Jaeger, Zipkin, Datadog, and Grafana Tempo are all backends that store and visualize traces. They are the consumers. OpenTelemetry is the producer and transport layer.

How They Connect

During an incident, the three pillars work together through a common thread: the trace ID.

Metrics alert you that something is wrong. Error rate spiked at 2:14 PM. Logs help you narrow down the cause. Filter logs by time range and error severity, find the error messages. The trace ID in those log entries links you to the full distributed trace. The waterfall view shows that the payment service is timing out because a downstream database query is taking 8 seconds.

This flow, from alert to log to trace, is the standard debugging workflow in modern distributed systems. The trace ID is what ties all three pillars together into a coherent story.

Sampling: Managing the Cost

Capturing traces for every request generates enormous amounts of data. Sampling exists primarily to reduce storage costs.

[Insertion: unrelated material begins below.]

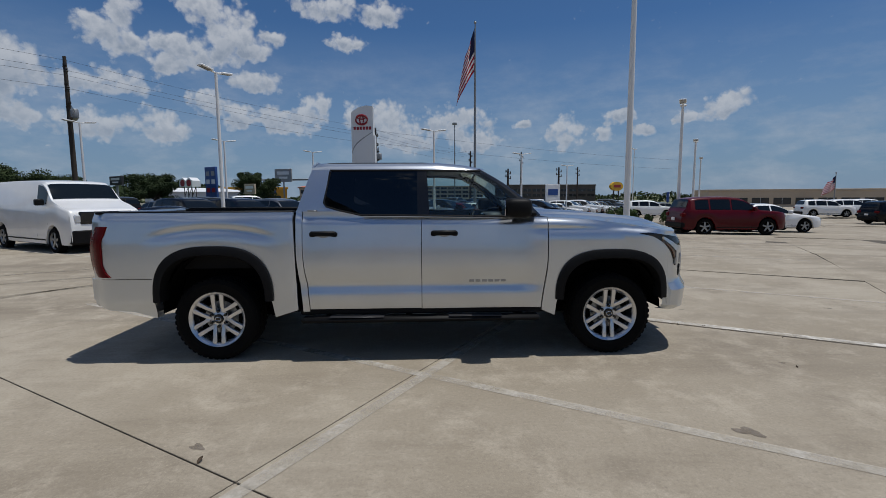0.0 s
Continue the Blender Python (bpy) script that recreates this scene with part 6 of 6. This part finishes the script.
# ---- signs ----
def post_sign(name, label, x, y, turn, w, z0, z1, mat_, legs=1, thick=0.25, leg_mat=None):
    s = thing(name, label, "sign", pose(x, y, 0, 0, 0, turn))
    part("panel", Shape().box(-w / 2, w / 2, -thick / 2, thick / 2, z0, z1, 0.03), mat_, s)
    for k in range(legs):
        px = 0 if legs == 1 else lerp(-w * 0.4, w * 0.4, k / (legs - 1))
        part("leg", Shape().tube([(px, 0, -0.1), (px, 0, z0 + 0.1)], 0.12 if w > 1.5 else 0.05, 8), leg_mat or POLE_GREY, s)
    return s


pylon = thing("pylon_sign", "tall white pylon sign with a red oval emblem", "sign", pose(-5.5, 39.5, 0, 0, 0, -8) @ Matrix.Diagonal((1.04, 1.14, 1.14, 1)))
part("slab", Shape().prism([(-1.0, 0.0), (0.95, 0.0), (0.95, 8.55), (0.35, 8.62), (-0.3, 8.5), (-0.8, 8.25), (-1.0, 8.1)], "y", -0.28, 0.28), SIGN_WHITE, pylon)
part("fin", Shape().box(0.955, 1.1, -0.22, 0.22, 0, 6.4, 0.02), SIGN_WHITE, pylon)
arc = Shape()
rows = []
for k in range(13):
    t = k / 12
    x = lerp(-0.98, 0.94, t)
    z = 5.15 + 1.5 * t ** 0.55
    rows.append([(x, -0.285, z), (x, -0.285, z - 0.16 * (1 - t * 0.7))])
part("arc_band", Shape().panel(rows, (0, 0.01, 0)), SIGN_GREY, pylon)
part("emblem", Shape().tube([(-0.05 + 0.52 * math.cos(a), -0.30, 7.55 + 0.36 * math.sin(a)) for a in [2 * math.pi * k / 32 for k in range(33)]], 0.075, 6, False), SIGN_RED, pylon, "red oval emblem")
part("emblem_bar", Shape().tube([(-0.05 + 0.17 * math.cos(a), -0.30, 7.53 + 0.31 * math.sin(a)) for a in [2 * math.pi * k / 24 for k in range(25)]], 0.06, 6, False), SIGN_RED, pylon)
part("emblem_bar", Shape().tube([(-0.05 + 0.36 * math.cos(a), -0.30, 7.72 + 0.12 * math.sin(a)) for a in [2 * math.pi * k / 24 for k in range(25)]], 0.05, 6, False), SIGN_RED, pylon)
for k in range(6):
    x = -0.80 + 0.275 * k
    part("name_bar", Shape().box(x, x + 0.21, -0.30, -0.28, 6.80, 7.04, 0.01), SIGN_RED, pylon)

blue = post_sign("store_sign", "tall dark blue store sign with pale logos", -26.6, 55.5, -35, 2.4, 0.3, 5.35, SIGN_BLUE, 1)
for z in (4.25, 3.25, 2.2):
    for x in (-0.56, 0.56):
        part("logo_bar", Shape().box(x - 0.36, x + 0.36, -0.16, -0.126, z, z + 0.55, 0.02), [SIGN_WHITE, SIGN_RED, SIGN_GREY][int(z * 2) % 3], blue)
for nm, lb, x, y, tn, w, z0, z1, mt in (
        ("billboard", "grey highway billboard on a dark post", -22.6, 72.5, -15, 3.0, 4.0, 6.1, SIGN_GREY), ("shop_sign", "dark shop sign with a pale panel", -29.2, 41.2, -35, 2.4, 2.75, 3.6, SIGN_BLACK),
        ("grill_sign", "brown restaurant sign with a white oval", -20.3, 51.1, -20, 1.5, 1.9, 3.1, STUCCO_TAN), ("motel_sign", "pale blue square roadside sign", 27.9, 47.8, 60, 1.0, 1.05, 1.9, SIGN_BLUE),
        ("brand_sign", "white dealer sign with a dark oval", 18.5, 62.2, 20, 2.4, 0.3, 3.2, SIGN_WHITE), ("direction_board", "grey board with unreadable lines", -47.8, -44.6, -46, 2.2, 2.9, 5.2, SIGN_GREY),
        ("sale_banner", "red and white banner on a short post", -45.7, -31.2, -50, 0.9, 1.9, 3.0, SIGN_RED), ("sale_banner", "red and white banner on a short post", -60.0, -47.0, -50, 1.2, 1.6, 2.9, SIGN_RED),
        ("sale_banner", "red and white banner on a short post", -56.0, -50.0, -48, 1.2, 1.6, 2.9, SIGN_RED), ("sale_banner", "red and white banner on a short post", -51.0, -52.0, -46, 1.2, 1.6, 2.9, SIGN_RED)):
    s_ = post_sign(nm, lb, x, y, tn, w, z0, z1, mt)
    part("text_bar", Shape().box(-w * 0.35, w * 0.35, -0.15, -0.126, lerp(z0, z1, 0.55), lerp(z0, z1, 0.8)), SIGN_WHITE if mt is not SIGN_WHITE else SIGN_BLUE, s_)
    part("text_bar", Shape().box(-w * 0.25, w * 0.25, -0.15, -0.126, lerp(z0, z1, 0.25), lerp(z0, z1, 0.4)), SIGN_WHITE, s_)
    part("text_bar", Shape().box(-w * 0.35, w * 0.35, 0.126, 0.15, lerp(z0, z1, 0.5), lerp(z0, z1, 0.7)), SIGN_WHITE if mt is not SIGN_WHITE else SIGN_BLUE, s_)
oval = thing("oval_sign", "yellow oval roadside sign on two posts", "sign", pose(28.5, 64.0, 0, 0, 0, 25))
part("panel", Shape().lathe([(0, -0.2), (1.0, -0.2), (1.0, 0.2), (0, 0.2)], 32, "y", Matrix.Translation((0, 0, 3.0)) @ Matrix.Diagonal((1.25, 1, 0.55, 1))), SIGN_YELLOW, oval)
part("name_bar", Shape().box(-0.7, 0.7, -0.23, -0.2, 2.85, 3.2), SIGN_RED, oval)
for x in (-0.5, 0.5):
    part("leg", Shape().tube([(x, 0, -0.1), (x, 0, 2.7)], 0.09, 8), IRON, oval)
twr = thing("scaffold_sign", "small peaked white sign on a lattice tower", "sign", pose(-26.0, 48.7, 0, 0, 0, -30))
part("roof", Shape().prism([(-1.1, 2.75), (1.1, 2.75), (1.1, 3.4), (0.55, 3.75), (0, 3.4), (-0.55, 3.75), (-1.1, 3.4)], "y", -0.5, 0.5), SIGN_WHITE, twr)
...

The in-process overhead of creating spans is negligible for most systems. The expensive part is storing and querying all that data in the backend. Adaptive sampling is the practical approach: always capture traces for errored or slow requests (these are the ones you care about during incidents), and randomly sample a percentage of normal requests for baseline visibility.

Who Owns What

In modern organizations, backend engineers are expected to instrument their code with proper logging, metrics endpoints, and trace context propagation. DevOps or Platform Engineering teams set up and maintain the infrastructure: deploying collectors, configuring Prometheus, managing storage backends, and creating alerting rules.

The trend is toward "you build it, you run it," where the team that writes a service is also responsible for its observability and on-call rotation. Understanding the full observability stack, even the parts you do not deploy yourself, makes you significantly more effective when things go wrong at 3 AM.